Objective:
Please restate, exactly as written, the lines running from the beginning of the material through the line that has "plastered dado of" in it.

(3D scene code data)
** START **
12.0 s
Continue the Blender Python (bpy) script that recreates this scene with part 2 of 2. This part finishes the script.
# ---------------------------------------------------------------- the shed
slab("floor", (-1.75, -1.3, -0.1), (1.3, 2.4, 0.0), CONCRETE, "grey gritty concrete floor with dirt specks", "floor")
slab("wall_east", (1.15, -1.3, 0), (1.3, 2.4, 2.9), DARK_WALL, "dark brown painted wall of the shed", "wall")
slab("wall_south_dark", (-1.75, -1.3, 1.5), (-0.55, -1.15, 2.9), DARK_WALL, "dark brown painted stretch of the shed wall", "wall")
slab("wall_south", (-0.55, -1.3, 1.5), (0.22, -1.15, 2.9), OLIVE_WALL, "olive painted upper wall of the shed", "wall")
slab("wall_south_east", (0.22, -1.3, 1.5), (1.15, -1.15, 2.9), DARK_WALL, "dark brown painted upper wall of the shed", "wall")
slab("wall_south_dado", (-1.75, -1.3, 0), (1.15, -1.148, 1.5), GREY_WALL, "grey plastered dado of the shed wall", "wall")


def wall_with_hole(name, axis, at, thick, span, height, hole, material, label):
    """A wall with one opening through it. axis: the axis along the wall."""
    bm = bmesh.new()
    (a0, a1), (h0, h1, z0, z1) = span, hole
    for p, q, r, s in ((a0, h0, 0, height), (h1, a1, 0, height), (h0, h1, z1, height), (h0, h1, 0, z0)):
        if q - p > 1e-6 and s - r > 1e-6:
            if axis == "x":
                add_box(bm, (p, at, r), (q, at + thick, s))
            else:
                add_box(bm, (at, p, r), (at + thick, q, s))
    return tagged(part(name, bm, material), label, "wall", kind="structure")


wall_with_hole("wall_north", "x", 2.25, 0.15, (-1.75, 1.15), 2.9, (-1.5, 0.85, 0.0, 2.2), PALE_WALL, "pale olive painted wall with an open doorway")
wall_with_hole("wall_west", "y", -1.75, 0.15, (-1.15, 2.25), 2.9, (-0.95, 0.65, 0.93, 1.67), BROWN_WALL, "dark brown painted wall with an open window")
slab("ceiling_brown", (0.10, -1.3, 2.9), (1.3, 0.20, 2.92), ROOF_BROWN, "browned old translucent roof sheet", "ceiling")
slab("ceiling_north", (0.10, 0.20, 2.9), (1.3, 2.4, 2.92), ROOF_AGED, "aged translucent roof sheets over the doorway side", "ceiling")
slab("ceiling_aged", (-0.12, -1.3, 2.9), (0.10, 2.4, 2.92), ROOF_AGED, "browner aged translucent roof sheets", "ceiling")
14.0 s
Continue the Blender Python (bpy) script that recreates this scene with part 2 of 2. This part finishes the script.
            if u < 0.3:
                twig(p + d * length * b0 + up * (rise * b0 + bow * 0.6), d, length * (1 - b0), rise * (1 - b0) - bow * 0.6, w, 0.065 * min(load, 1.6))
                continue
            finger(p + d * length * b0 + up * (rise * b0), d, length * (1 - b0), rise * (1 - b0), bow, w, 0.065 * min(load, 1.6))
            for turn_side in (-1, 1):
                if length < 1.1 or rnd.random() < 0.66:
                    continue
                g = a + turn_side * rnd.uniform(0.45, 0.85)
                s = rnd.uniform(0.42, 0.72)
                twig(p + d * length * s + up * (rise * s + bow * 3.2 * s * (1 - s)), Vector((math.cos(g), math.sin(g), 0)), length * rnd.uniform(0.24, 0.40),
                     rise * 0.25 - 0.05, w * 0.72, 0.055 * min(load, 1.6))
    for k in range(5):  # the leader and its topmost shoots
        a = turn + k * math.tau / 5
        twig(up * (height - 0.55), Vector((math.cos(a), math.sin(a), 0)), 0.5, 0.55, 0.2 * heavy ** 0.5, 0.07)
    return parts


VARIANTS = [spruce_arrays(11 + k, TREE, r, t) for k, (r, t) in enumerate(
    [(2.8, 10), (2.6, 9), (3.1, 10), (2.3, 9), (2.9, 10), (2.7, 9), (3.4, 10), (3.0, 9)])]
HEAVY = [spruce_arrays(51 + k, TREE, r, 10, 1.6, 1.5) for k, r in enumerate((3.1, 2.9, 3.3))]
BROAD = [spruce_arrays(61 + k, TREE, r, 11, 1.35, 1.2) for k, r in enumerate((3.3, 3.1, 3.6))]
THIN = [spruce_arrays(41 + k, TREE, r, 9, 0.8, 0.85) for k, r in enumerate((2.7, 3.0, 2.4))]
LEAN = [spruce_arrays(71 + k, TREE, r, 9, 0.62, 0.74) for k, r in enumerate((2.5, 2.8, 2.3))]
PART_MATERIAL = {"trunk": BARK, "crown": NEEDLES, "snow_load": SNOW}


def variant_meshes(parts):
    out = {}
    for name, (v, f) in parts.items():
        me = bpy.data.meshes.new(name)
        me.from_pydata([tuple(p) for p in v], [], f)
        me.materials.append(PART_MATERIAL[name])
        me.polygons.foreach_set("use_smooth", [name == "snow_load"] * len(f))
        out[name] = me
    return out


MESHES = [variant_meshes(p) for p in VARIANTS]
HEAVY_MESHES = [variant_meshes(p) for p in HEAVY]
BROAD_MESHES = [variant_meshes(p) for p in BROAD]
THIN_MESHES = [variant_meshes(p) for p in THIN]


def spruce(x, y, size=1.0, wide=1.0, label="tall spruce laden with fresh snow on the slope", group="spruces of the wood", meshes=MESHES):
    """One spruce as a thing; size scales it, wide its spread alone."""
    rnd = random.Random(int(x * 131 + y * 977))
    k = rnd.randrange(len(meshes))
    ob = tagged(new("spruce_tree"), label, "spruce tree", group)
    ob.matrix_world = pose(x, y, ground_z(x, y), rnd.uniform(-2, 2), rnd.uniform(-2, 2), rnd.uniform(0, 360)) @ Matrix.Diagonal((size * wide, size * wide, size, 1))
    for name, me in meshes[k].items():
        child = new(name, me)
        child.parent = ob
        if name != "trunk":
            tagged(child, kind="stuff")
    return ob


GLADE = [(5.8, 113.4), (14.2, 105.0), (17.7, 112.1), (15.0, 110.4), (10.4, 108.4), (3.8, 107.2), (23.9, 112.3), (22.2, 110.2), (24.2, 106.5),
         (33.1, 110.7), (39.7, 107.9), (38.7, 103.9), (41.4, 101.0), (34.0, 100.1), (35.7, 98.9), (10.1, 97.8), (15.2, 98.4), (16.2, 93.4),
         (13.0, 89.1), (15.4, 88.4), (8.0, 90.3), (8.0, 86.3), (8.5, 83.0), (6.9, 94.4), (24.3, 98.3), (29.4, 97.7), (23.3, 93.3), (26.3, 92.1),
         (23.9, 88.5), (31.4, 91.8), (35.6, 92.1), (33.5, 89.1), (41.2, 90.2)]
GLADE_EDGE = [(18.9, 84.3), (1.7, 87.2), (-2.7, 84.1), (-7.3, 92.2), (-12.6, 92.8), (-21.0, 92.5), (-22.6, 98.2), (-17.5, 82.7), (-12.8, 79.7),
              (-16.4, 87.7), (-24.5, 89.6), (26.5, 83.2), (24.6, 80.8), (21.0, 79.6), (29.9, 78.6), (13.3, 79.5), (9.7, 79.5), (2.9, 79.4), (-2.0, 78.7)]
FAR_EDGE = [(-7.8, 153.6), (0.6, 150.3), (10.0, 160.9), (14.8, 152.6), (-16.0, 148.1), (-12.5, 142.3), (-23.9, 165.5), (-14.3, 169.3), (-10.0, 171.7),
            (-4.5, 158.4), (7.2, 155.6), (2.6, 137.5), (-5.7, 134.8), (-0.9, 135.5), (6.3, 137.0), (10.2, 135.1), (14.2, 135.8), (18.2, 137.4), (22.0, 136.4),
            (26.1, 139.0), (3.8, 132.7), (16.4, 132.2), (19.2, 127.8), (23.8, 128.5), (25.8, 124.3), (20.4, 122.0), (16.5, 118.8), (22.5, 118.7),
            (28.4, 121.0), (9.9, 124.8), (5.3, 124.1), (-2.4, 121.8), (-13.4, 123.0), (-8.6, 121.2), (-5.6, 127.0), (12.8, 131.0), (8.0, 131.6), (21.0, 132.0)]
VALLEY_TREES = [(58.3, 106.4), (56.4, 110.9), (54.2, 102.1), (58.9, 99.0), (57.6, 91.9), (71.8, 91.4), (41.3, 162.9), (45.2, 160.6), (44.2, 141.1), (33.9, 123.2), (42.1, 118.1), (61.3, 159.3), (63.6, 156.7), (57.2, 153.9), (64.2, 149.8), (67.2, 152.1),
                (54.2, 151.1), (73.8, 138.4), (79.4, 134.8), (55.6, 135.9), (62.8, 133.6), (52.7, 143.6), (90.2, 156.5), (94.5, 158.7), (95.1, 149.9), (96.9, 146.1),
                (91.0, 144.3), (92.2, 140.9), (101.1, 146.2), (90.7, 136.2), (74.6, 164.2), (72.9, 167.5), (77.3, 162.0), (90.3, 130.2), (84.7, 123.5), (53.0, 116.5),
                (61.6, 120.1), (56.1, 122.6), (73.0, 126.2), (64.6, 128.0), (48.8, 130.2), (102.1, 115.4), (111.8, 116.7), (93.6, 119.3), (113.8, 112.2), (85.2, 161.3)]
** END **
Output:
12.0 s
Continue the Blender Python (bpy) script that recreates this scene with part 2 of 2. This part finishes the script.
# ---------------------------------------------------------------- the shed
slab("floor", (-1.75, -1.3, -0.1), (1.3, 2.4, 0.0), CONCRETE, "grey gritty concrete floor with dirt specks", "floor")
slab("wall_east", (1.15, -1.3, 0), (1.3, 2.4, 2.9), DARK_WALL, "dark brown painted wall of the shed", "wall")
slab("wall_south_dark", (-1.75, -1.3, 1.5), (-0.55, -1.15, 2.9), DARK_WALL, "dark brown painted stretch of the shed wall", "wall")
slab("wall_south", (-0.55, -1.3, 1.5), (0.22, -1.15, 2.9), OLIVE_WALL, "olive painted upper wall of the shed", "wall")
slab("wall_south_east", (0.22, -1.3, 1.5), (1.15, -1.15, 2.9), DARK_WALL, "dark brown painted upper wall of the shed", "wall")
slab("wall_south_dado", (-1.75, -1.3, 0), (1.15, -1.148, 1.5), GREY_WALL, "grey plastered dado of the shed wall", "wall")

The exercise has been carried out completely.